Ketika akhirnya Pak Daeng bisa berjumpa dengan anak-anaknya di Konsulat RI Tawau, terlihat kegembiraan di wajahnya. Ia tidak dapat menahan tangisnya ketika berjumpa dengan Wati dan kakaknya. Meski gembira, Wati tidak dapat menyembunyikan kekesalannya. Ia kesal karena Bapaknya tidak memberitahukan kedatangannya sehingga akhirnya menyulitkan banyak orang.
Selain itu, tampak Wati masih menyimpan rasa kesal terhadap istri muda bapaknya yang dianggap "membawa" sang ayah ke Tarakan, tetapi kemudian terkesan tidak bertanggung jawab merawatnya.
"Iya, saya kesal sekali kenapa tidak ada komunikasi sebelumnya kalau bapak akan datang. Kalau diberitahu, kami pasti akan jemput di Pelabuhan," ujar Wati dengan muka masam.
"Setelah ibu kami wafat dan bapak menikah lagi, istri bapak tidak pernah berkomunikasi dengan kami.
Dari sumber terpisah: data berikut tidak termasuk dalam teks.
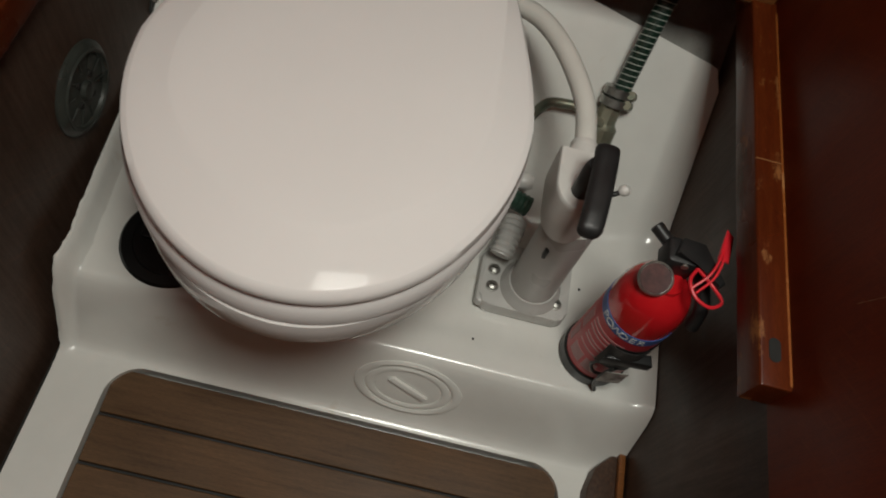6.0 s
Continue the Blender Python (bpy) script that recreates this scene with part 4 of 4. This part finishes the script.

Dan apa yang terjadi sekarang terhadap bapak --berangkat sendiri ke Tawau dan kebingungan - seperti menunjukkan ungkapan habis manis sepah dibuang," tambah Wati.
Wati pun kemudian menambahkan bahwa ia dan saudara-saudaranya sebenarnya ingin agar bapak mereka tetap di Tawau saja, dirawat bersama keluarga besar. Namun, setiap kali berkunjung ke Tawau, bapaknya selalu ingin kembali ke Tarakan, mungkin karena rindu pada istri mudanya.
Bagi Wati dan saudara-saudaranya hal tersebut tentu saja menjadi dilema. Apakah mengikuti keinginan bapaknya untuk bolak-balik Tarakan-Tawau sementara tubuhnya semakin ringkih dan daya ingat yang menurun atau memastikan bapaknya tinggal di Tawau sehingga bisa dirawat bersama. Bolak-balik Tawau-Tarakan juga bukan opsi yang baik, selain faktor kesehatan bapaknya, juga memerlukan biaya yang tidak sedikit.
Memperhatikan kondisi Pak Daeng dan sikap anaknya, penulis sampaikan agar mereka mengutamakan keselamatan dan perawatan bapaknya. Berikutnya melakukan komunikasi empatik dengan membujuk bapaknya secara bertahap agar betah tinggal di Tawau. Dalam berkomunikasi agar menggunakan bahasa yang dipahami bapaknya (Bugis) agar pesan emosional tersampaikan.
Penulis sampaikan pula agar sekiranya dapat melibatkan istri muda bapaknya guna membantu menenangkan keinginan bapaknya untuk pulang ke Tarakan dan memfasilitasi keputusan bersama. Usulan yang sepertinya mendapat penolakan karena tidak adanya kedekatan antara antara anak-anak Pak Daeng dengan istrinya. Penulis sendiri tidak mengorek lebih jauh alasannya, biarlah hal tersebut menjadi urusan pribadi anak-anak Pak Daeng.